> WHAT YOU SHOULD DO
Only a number is wanted: how many lines in the listing contain the word "name"?

> INFORMATION SUPPLIED
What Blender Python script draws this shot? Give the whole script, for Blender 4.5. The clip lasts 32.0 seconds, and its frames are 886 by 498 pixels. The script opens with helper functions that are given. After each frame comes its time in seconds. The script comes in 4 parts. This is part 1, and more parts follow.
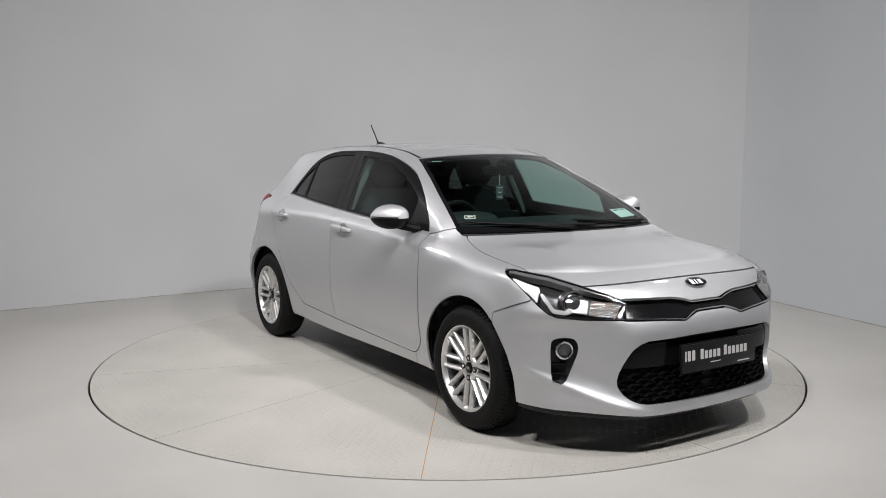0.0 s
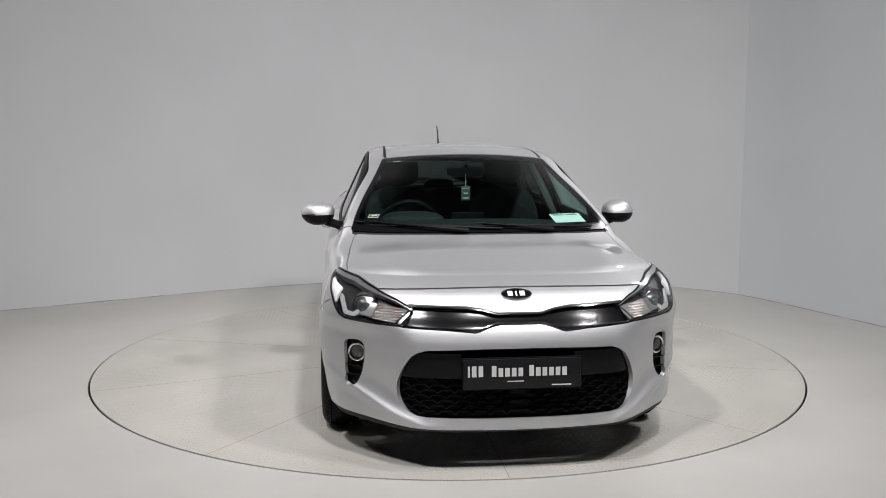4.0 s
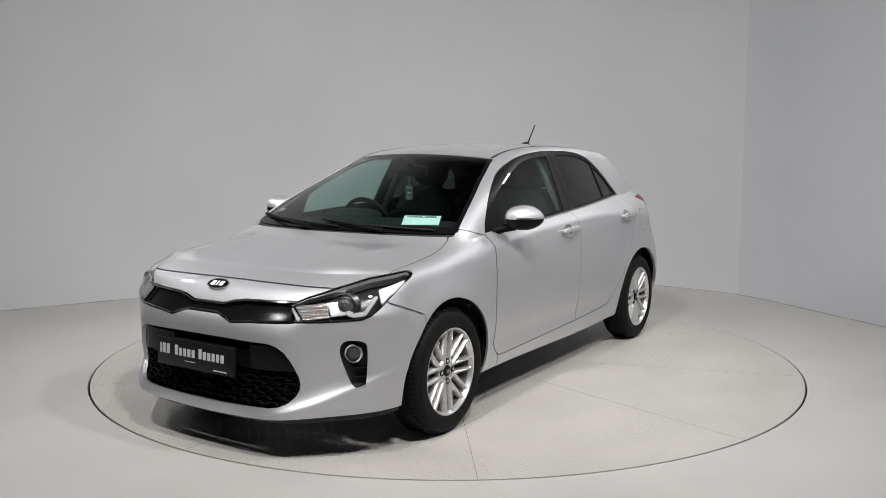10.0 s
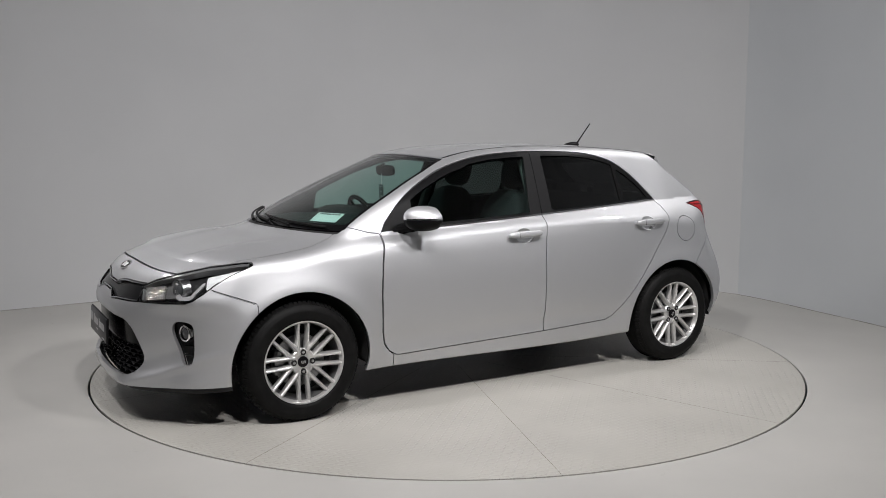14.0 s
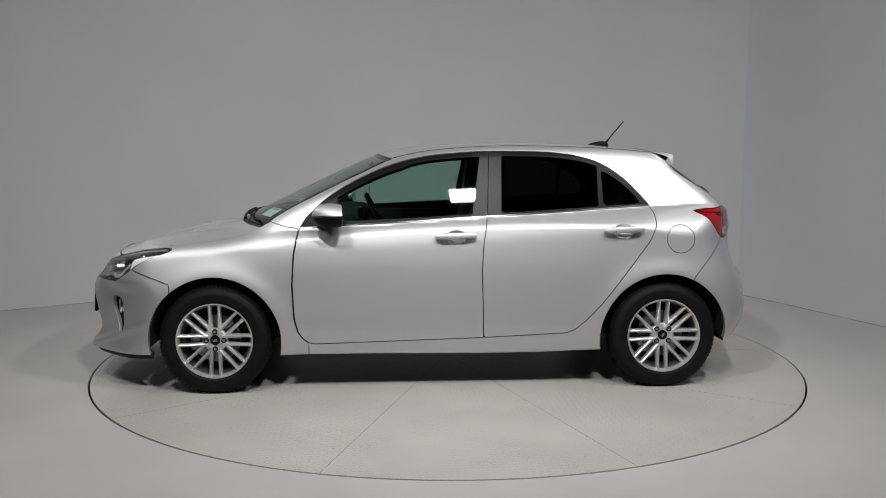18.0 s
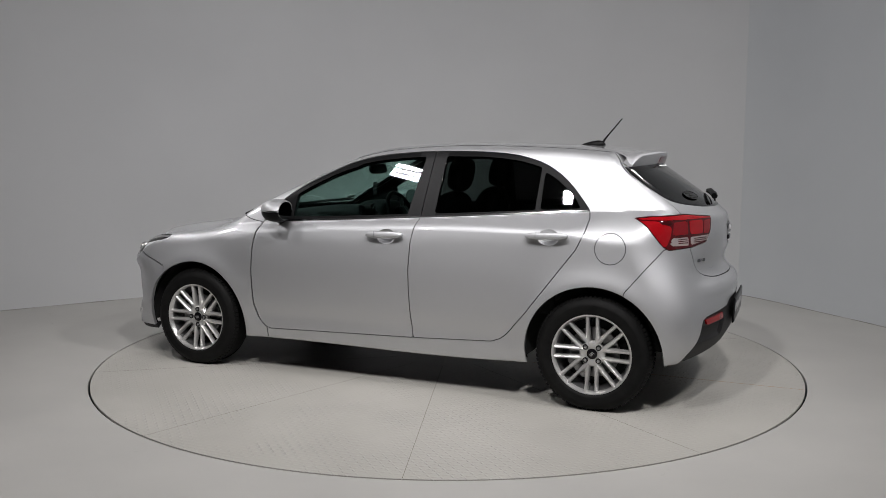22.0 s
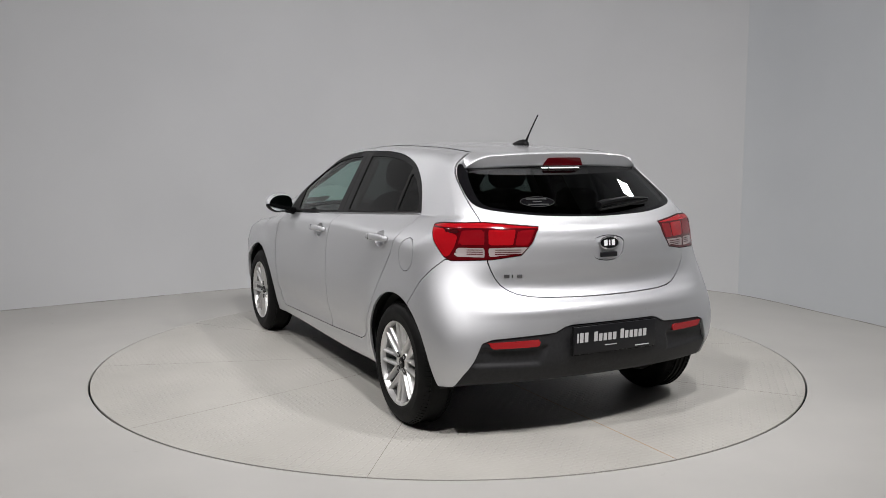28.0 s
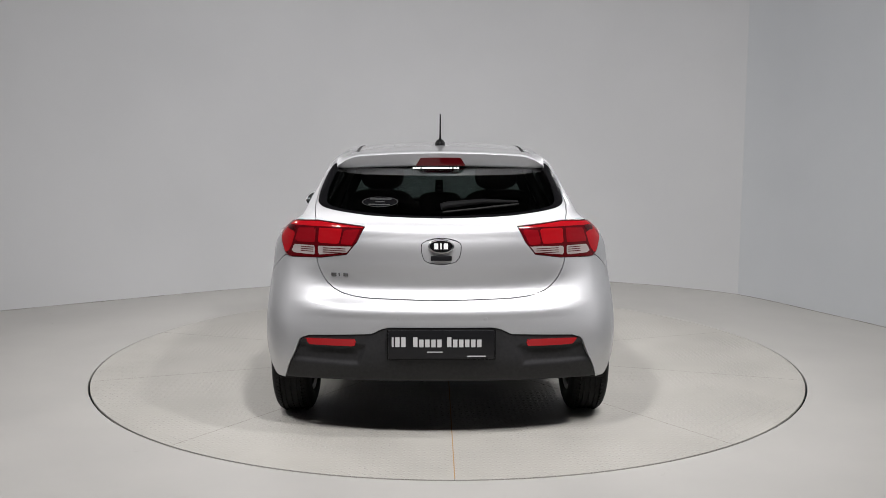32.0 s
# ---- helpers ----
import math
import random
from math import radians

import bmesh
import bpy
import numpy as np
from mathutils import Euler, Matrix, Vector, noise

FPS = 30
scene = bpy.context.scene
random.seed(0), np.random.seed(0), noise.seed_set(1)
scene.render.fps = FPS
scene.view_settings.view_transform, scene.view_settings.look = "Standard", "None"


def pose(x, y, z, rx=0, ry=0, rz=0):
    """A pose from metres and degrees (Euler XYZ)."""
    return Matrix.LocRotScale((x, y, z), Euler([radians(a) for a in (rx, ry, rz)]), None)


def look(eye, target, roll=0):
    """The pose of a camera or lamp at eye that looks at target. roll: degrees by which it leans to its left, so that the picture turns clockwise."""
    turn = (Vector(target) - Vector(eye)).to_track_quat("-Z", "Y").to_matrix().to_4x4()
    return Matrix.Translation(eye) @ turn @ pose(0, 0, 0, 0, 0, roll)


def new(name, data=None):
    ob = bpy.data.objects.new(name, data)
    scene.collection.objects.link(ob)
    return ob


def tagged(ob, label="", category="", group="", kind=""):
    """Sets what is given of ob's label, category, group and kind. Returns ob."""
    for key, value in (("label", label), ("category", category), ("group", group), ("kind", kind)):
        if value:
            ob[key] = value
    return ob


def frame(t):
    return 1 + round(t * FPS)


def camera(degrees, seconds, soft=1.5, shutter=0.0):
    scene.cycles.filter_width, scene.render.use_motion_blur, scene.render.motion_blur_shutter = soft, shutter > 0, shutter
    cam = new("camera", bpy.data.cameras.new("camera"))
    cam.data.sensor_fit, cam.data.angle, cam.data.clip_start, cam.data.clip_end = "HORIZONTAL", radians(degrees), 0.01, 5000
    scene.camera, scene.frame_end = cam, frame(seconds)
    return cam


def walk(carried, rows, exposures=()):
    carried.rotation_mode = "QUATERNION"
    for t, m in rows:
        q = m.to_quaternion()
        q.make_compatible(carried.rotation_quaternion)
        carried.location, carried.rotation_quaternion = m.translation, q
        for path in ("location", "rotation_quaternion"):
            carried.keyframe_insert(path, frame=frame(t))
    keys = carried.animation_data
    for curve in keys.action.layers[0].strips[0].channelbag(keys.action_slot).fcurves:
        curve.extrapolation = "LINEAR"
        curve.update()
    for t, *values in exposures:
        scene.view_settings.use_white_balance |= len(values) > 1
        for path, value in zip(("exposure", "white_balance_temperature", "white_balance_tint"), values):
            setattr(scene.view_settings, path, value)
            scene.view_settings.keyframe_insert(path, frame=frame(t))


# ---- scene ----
# ---------------------------------------------------------------- camera
# The camera stands still; the turntable brings the car round.
SECONDS = 32.0
cam = camera(54.43, SECONDS, soft=0.5)
EYE, PITCH, YAW, ROLL = (0.0, -5.753, 1.387), 6.633, 0.277, 0.064
STAND = Matrix.Translation(EYE) @ pose(0, 0, 0, 90 - PITCH, 0, YAW) @ pose(0, 0, 0, 0, 0, ROLL)
walk(cam, [(0.0, STAND), (SECONDS, STAND)], exposures=[(0.0, 0.0), (6.0, 0.05), (9.0, 0.0), (12.0, 0.03), (13.0, -0.12), (17.0, -0.52), (19.0, -0.52), (24.0, -0.53), (25.0, -0.15), (28.0, -0.08), (SECONDS, 0.0)])

# The turn of the table in degrees at some seconds.
TURN_T = [0, 2, 6, 9, 13, 19, 23, 28, 32]
TURN_A = [-55.77, -69.04, -95.31, -114.99, -141.62, -181.81, -208.49, -241.66, -268.13]
CAR_ON_TABLE = pose(0.087, 0.0537, 0.0, 0, 0, -0.98)


def turn(t):
    return float(np.interp(t, TURN_T, TURN_A))


# ---------------------------------------------------------------- light
world = bpy.data.worlds.new("world")
scene.world = world
world.use_nodes = True
world.node_tree.nodes["Background"].inputs[0].default_value = (0.55, 0.6, 0.65, 1)
world.node_tree.nodes["Background"].inputs[1].default_value = 0.05


def panel_lamp(name, eye, target, size, watts, spread, colour=(1.0, 0.975, 0.98)):
    """A floodlight whose face is three level rows of diodes."""
    data = bpy.data.lights.new(name, "AREA")
    data.shape, data.size, data.size_y, data.energy, data.color = "RECTANGLE", size[0], size[1], watts, colour
    data.spread = radians(spread)
    data.use_nodes = True
    t = data.node_tree
    geo, sep, rows_, cell, on = (t.nodes.new(k) for k in ("ShaderNodeNewGeometry", "ShaderNodeSeparateXYZ", "ShaderNodeMath", "ShaderNodeMath", "ShaderNodeMath"))
    rows_.operation, rows_.inputs[1].default_value = "MULTIPLY", 3.0
    cell.operation = "FRACT"
    on.operation, on.inputs[1].default_value, on.inputs[2].default_value = "COMPARE", 0.5, 0.36
    t.links.new(geo.outputs["Parametric"], sep.inputs[0])
    t.links.new(sep.outputs["Y"], rows_.inputs[0])
    t.links.new(rows_.outputs[0], cell.inputs[0])
    t.links.new(cell.outputs[0], on.inputs[0])
    t.links.new(on.outputs[0], t.nodes["Emission"].inputs["Strength"])
    ob = new(name, data)
    ob.matrix_world = look(eye, target)
    return ob


# Floodlights on a ring above the turntable: (bearing in degrees, distance, height, watts, how far past the middle it is aimed, spread).
for bearing, far, high, watts, past, spread in ((-46, 5.0, 5.5, 90.0, 0.6, 88), (-79, 5.0, 5.5, 138.0, 0.4, 94), (-109, 5.0, 5.5, 116.0, 0.4, 94), (-144, 5.0, 5.5, 30.0, 0.6, 88),
                                                (170, 4.3, 3.7, 19.0, 0.0, 82), (19, 2.9, 3.4, 11.0, 0.0, 82)):
    a = radians(bearing)
    panel_lamp("studio_light", (far * math.cos(a), far * math.sin(a), high), (-past * math.cos(a), -past * math.sin(a), 0.5), (0.085 * far, 0.066 * far), watts, spread)
# ---------------------------------------------------------------- materials
def material(name, colour, rough=0.5, metal=0.0, **more):
    m = bpy.data.materials.new(name)
    m.use_nodes = True
    b = m.node_tree.nodes["Principled BSDF"]
    b.inputs["Base Color"].default_value = (*colour, 1)
    b.inputs["Roughness"].default_value = rough
    b.inputs["Metallic"].default_value = metal
    for k, val in more.items():
        b.inputs[k.replace("_", " ")].default_value = val
    return m


def node(m, kind, **values):
    n = m.node_tree.nodes.new(kind)
    for k, val in values.items():
        n.inputs[k].default_value = val
    return n


def link(m, a, b):
    m.node_tree.links.new(a, b)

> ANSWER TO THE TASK
7